PITTSBURGH -- Though Miguel Tejada took his .200 batting average to the bench Thursday, Giants manager Bruce Bochy maintained faith in his 36-year-old shortstop.

Tejada entered the series finale against the Pittsburgh Pirates hitting .097 (3-for-31) with three RBIs in his previous nine games. But Bochy suggested that Tejada, who's only two years removed from his sixth career All-Star season, soon will regain the form that enabled him to take a .287 lifetime batting average into this season.

"Throughout the league, you see quite a few good hitters hitting around .200," Bochy said. "Look at our club. Most of our guys haven't quite found their timing. ... He's not the lone soldier in baseball. He's done it too long and he's too good a hitter not to come out of this."

In fact, several estimable performers began Thursday actually hitting worse than Tejada, including Atlanta's Dan Uggla (.180), the Los Angeles Angels' Vernon Wells (.178), Adam Dunn of the Chicago White Sox (.172), the Chicago Cubs' Carlos Pena and Philadelphia's Raul Ibanez (both .169), Alex Rios of the White Sox (.163), Boston's Carl Crawford (.156) and the New York Yankees' Jorge Posada (.138).

"The worst thing you can do is start panicking," Bochy said.

After quick turnaround, Burriss back in bigs

PITTSBURGH -- When last seen in a Giants uniform, Emmanuel Burriss was struggling hugely with his bat as well as with his glove. To imagine that he'd merit a promotion to the Major Leagues within the season's first month seemed inconceivable.

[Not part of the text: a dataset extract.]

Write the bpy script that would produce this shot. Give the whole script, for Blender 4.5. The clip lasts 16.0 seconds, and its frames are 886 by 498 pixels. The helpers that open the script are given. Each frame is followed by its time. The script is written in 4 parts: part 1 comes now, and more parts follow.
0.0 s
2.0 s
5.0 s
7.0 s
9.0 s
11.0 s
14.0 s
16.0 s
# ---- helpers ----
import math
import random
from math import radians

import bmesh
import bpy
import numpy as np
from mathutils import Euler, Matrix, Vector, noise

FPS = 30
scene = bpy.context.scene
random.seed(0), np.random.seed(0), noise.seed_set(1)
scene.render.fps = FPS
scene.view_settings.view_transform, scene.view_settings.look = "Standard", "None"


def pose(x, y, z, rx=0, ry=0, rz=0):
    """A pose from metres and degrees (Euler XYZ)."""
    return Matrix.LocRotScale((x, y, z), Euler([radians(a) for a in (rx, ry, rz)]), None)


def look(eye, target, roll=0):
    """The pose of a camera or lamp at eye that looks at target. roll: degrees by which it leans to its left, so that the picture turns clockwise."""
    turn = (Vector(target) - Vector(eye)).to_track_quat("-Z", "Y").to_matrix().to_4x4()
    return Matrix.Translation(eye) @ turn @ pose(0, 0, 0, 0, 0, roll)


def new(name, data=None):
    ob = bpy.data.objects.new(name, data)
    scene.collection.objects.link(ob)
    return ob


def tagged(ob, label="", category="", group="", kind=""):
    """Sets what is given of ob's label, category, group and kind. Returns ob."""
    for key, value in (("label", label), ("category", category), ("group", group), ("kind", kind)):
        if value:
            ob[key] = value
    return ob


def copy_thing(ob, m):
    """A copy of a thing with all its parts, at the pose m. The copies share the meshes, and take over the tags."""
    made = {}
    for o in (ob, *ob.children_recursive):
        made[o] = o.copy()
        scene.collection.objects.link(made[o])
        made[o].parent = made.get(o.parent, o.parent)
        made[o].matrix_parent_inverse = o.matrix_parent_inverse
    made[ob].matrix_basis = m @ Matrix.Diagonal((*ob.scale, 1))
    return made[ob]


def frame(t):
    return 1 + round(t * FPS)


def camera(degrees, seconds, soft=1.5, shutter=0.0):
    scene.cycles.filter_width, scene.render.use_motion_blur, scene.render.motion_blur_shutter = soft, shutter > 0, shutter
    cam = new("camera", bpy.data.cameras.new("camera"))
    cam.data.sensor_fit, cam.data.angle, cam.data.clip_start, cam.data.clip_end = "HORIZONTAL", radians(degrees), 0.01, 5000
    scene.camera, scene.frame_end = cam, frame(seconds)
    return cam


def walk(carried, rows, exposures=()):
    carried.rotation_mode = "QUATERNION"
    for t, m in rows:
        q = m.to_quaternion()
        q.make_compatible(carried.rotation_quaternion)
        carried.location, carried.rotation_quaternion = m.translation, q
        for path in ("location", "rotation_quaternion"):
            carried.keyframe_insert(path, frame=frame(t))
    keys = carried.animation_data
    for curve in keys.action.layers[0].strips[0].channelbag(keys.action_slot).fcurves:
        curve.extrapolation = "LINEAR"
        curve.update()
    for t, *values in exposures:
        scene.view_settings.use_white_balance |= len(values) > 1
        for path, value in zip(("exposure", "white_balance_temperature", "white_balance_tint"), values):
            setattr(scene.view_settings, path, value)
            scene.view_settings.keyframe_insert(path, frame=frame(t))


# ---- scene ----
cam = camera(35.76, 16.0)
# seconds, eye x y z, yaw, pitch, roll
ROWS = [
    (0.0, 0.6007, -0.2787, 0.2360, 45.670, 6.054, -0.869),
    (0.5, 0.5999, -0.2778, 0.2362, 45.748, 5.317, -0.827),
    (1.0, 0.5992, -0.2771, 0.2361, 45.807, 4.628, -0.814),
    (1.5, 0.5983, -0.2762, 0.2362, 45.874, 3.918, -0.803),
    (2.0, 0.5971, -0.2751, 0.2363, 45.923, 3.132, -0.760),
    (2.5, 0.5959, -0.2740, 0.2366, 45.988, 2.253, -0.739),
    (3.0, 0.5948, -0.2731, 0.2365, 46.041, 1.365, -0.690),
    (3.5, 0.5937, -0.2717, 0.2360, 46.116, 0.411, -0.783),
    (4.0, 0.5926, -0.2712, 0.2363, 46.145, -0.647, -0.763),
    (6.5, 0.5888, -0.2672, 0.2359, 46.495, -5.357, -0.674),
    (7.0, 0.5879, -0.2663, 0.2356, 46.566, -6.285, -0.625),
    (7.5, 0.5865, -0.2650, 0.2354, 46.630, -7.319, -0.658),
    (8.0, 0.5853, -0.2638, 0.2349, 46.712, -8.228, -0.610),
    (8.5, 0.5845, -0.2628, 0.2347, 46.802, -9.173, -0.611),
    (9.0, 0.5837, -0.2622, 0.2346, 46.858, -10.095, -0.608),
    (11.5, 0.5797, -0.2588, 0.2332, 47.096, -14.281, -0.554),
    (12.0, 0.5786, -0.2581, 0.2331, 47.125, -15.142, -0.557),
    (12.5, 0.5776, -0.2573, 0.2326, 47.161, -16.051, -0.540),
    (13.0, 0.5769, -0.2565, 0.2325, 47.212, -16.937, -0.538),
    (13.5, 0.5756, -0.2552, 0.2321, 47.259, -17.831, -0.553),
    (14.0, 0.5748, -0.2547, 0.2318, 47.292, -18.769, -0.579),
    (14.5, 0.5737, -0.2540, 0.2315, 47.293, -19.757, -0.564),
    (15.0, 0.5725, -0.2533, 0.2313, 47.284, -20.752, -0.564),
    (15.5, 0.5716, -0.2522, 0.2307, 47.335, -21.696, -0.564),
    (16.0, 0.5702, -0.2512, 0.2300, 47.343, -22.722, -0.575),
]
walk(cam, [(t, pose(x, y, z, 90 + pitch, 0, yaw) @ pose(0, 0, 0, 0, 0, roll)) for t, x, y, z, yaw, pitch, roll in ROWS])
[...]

But Burriss played himself into being the logical first choice when Mark DeRosa went on the 15-day disabled list with inflammation in his left wrist. In 16 games at Triple-A Fresno, Burriss hit .344 with 15 runs and 15 stolen bases in 18 tries.

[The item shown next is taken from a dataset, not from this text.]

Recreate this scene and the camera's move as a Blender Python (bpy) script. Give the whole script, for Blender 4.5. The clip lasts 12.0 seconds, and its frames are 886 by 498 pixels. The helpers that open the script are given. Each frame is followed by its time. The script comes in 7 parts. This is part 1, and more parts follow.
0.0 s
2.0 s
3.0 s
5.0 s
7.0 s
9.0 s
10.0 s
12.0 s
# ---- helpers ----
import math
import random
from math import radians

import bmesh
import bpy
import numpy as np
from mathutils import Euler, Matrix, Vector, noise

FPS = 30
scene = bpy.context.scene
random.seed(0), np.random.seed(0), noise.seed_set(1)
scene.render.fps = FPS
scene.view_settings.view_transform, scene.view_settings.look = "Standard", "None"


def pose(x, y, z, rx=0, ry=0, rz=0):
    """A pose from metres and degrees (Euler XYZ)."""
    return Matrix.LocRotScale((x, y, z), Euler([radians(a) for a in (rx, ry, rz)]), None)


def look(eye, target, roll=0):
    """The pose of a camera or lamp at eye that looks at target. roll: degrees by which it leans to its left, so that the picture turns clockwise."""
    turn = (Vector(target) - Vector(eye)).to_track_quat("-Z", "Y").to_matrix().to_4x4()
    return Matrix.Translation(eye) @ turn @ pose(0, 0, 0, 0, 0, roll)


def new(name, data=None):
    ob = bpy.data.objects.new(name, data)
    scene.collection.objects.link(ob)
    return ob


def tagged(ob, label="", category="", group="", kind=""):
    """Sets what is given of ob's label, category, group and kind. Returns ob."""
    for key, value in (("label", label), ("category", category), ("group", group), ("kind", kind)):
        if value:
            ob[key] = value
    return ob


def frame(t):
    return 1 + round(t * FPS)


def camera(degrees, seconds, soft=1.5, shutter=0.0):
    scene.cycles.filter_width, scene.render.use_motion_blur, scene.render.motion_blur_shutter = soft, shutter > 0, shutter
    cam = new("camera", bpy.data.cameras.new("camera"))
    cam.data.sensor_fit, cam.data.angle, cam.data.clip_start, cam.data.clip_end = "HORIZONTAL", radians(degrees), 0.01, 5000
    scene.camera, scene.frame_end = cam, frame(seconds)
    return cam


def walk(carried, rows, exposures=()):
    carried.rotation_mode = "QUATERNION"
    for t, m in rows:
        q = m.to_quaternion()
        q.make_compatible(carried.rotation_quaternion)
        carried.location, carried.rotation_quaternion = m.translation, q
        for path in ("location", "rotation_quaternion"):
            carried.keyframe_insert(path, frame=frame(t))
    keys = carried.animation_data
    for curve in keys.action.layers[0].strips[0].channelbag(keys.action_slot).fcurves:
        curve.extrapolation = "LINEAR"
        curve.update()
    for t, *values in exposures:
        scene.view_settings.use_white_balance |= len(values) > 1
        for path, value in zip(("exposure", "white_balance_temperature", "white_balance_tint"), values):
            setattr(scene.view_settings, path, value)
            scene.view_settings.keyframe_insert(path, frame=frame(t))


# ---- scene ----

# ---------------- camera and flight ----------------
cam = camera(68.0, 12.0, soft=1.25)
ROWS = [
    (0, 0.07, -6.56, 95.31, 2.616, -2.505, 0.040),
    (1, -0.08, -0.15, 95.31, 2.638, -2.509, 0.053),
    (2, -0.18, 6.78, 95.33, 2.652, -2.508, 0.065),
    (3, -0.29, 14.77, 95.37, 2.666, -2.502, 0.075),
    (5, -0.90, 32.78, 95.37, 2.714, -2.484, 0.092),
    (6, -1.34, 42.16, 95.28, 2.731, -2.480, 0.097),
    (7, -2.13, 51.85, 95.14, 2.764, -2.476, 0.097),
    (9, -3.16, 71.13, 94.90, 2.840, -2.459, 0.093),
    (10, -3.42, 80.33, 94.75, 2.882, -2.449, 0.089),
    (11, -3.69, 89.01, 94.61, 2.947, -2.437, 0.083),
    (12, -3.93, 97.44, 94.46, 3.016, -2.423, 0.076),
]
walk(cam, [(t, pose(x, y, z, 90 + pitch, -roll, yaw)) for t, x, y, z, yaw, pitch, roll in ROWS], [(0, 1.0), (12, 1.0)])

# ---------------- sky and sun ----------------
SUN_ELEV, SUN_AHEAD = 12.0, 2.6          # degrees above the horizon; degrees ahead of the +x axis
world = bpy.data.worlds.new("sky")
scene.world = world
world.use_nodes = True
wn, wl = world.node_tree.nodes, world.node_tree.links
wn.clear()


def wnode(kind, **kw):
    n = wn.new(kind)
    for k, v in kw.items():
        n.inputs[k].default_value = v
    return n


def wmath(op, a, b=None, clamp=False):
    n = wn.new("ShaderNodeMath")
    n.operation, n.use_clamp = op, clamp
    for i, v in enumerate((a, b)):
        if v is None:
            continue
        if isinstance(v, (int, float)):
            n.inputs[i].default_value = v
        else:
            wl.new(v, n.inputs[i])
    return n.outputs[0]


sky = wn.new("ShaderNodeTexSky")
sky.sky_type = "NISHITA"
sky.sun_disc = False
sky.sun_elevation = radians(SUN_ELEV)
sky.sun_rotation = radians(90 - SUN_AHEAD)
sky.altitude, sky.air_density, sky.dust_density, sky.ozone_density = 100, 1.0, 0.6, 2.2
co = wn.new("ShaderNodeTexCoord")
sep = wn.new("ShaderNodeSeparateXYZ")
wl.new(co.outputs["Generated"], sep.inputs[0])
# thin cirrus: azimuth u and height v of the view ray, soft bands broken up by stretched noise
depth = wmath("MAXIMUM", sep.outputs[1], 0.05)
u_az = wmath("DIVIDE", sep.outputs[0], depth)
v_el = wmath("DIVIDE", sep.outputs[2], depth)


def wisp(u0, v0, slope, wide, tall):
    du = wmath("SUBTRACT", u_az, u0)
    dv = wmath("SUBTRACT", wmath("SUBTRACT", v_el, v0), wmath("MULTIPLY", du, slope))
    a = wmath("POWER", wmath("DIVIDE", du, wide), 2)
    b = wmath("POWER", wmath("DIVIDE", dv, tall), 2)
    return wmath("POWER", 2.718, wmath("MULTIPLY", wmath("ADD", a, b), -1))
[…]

By contrast, Burriss hit .226 and committed three errors in Spring Training.

Burriss attributed the difference to his outlook regarding his left foot, which he fractured in each of the previous two seasons.

"I was tentative when it came to my foot," he said. "Now that I feel confident with my health, I can move forward."

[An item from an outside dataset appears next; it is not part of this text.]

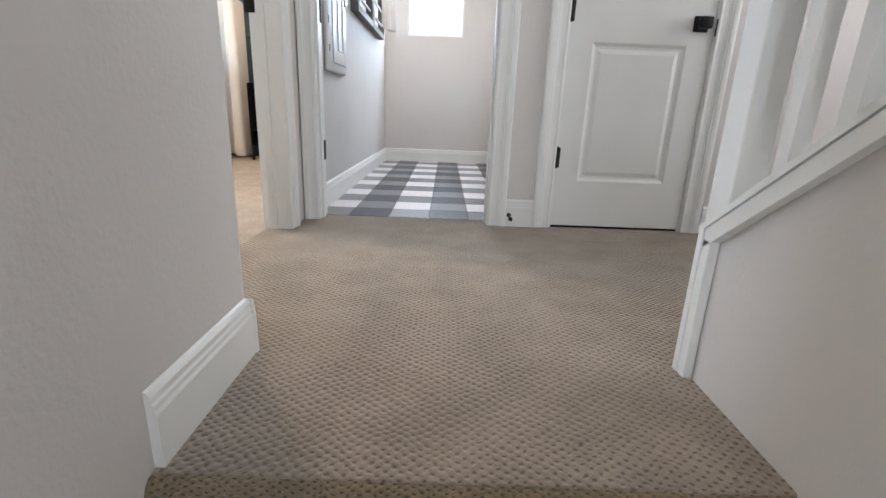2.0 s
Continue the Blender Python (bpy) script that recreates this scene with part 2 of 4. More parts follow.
PATTERN = mat("cream_woven_cotton", (0.66, 0.60, 0.51), 0.95, var=0.10, scale=9, bump=0.9, bscale=120, fine=0.06)
BLACKYARN = mat("dark_yarn", (0.045, 0.04, 0.038), 0.95, bump=0.8, bscale=300)
LEATHER = mat("tan_leather", (0.27, 0.135, 0.055), 0.5, var=0.2, scale=7, bump=0.3, bscale=60, fine=0.08, fscale=120)
PULLLEATHER = mat("black_pull_leather", (0.014, 0.015, 0.018), 0.65, spec=0.15, var=0.15, scale=30)
DARKLEATHER = mat("blue_black_leather", (0.022, 0.026, 0.035), 0.48, var=0.15, scale=10, bump=0.35, bscale=60)
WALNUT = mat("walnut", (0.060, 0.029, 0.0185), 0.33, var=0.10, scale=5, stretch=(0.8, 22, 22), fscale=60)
# same walnut with upright grain, darkened for the shade on the dresser's end
WALNUTV = mat("shaded_walnut_upright", (0.038, 0.0155, 0.0085), 0.42, spec=0.15, var=0.14, scale=5, stretch=(14, 14, 1.2), fine=0.12, fscale=60)
BENCHWOOD = mat("bench_walnut", (0.11, 0.06, 0.034), 0.45, var=0.2, scale=6, stretch=(10, 10, 1.5))
OAK = mat("light_oak", (0.47, 0.35, 0.23), 0.5, var=0.12, scale=6, bump=0.1, bscale=80, stretch=(6, 1, 6), fine=0.06, fscale=200)
CERAMIC = mat("grey_stoneware", (0.30, 0.265, 0.225), 0.85, var=0.28, scale=14, bump=0.8, bscale=45, fine=0.15, fscale=90)
# brown glaze, its tone darkened for standing against the bright window
BROWNCER = mat("brown_stoneware", (0.26, 0.185, 0.13), 0.8, var=0.25, scale=14, bump=0.7, bscale=45, fine=0.12, fscale=90)
WHITECER = mat("white_ceramic", (0.74, 0.73, 0.70), 0.45, var=0.03, scale=20, bump=0.05)
SANDCER = mat("sand_ceramic", (0.52, 0.45, 0.36), 0.7, var=0.08, scale=20, bump=0.2)
CURTAIN = mat("taupe_linen", (0.175, 0.140, 0.116), 0.95, var=0.05, scale=30, bump=0.4, bscale=500, sheen=0.2, fine=0.08, fscale=700)
CURTAINLIGHT = cloth_shade_mat("pale_lining", (0.74, 0.70, 0.66), 0.55)
ROMAN = cloth_shade_mat("oat_linen", (0.60, 0.54, 0.46), 0.3)
LAMPSHADE = cloth_shade_mat("lamp_linen", (0.84, 0.77, 0.67), 0.20)
WINFRAME = mat("grey_window_frame", (0.33, 0.315, 0.30), 0.5, var=0.03)
GLASS = glass_mat("glass")
VASEGLASS = clear_glass_mat("vase_glass")
ARGLASS = glass_mat("low_glare_glass", gloss=0.45)
CANVAS = mat("cream_canvas", (0.78, 0.70, 0.52), 0.9, var=0.03, scale=6, bump=0.3, bscale=400)
INK = mat("black_brush_ink", (0.022, 0.02, 0.018), 0.7, var=0.3, scale=30)
THROW = mat("ivory_knit", (0.74, 0.70, 0.64), 0.95, var=0.05, scale=30, bump=0.8, bscale=250, sheen=0.3)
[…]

Burriss' progress also has been hastened by simply being on the field. Missing significant portions of the 2009 and 2010 seasons robbed him of valuable experience. Playing every day at Fresno, though it was a brief stint, helped him find a groove.

"I don't know what the results are going to be, but I have a better idea of what I need to do," he said.

Zito off crutches, but return still indefinite

PITTSBURGH -- Giants manager Bruce Bochy said Thursday that it's "hard to put a target date" on Barry Zito's return from a sprained right foot, though the left-hander has completed an early phase in his recovery.

Zito, who hurt himself on April 16, has shucked his crutches and can walk without wearing his protective boot, though he planned on wearing it during the Giants' flight to Washington. Zito, who was examined Wednesday by foot and ankle specialist Dr. Robert Anderson in Charlotte, N.C., cannot yet put full weight on his injured foot.

Bochy said that once Zito can function without the walking boot, he'll participate in baseball-related activities for one to three weeks before trying to throw off a mound.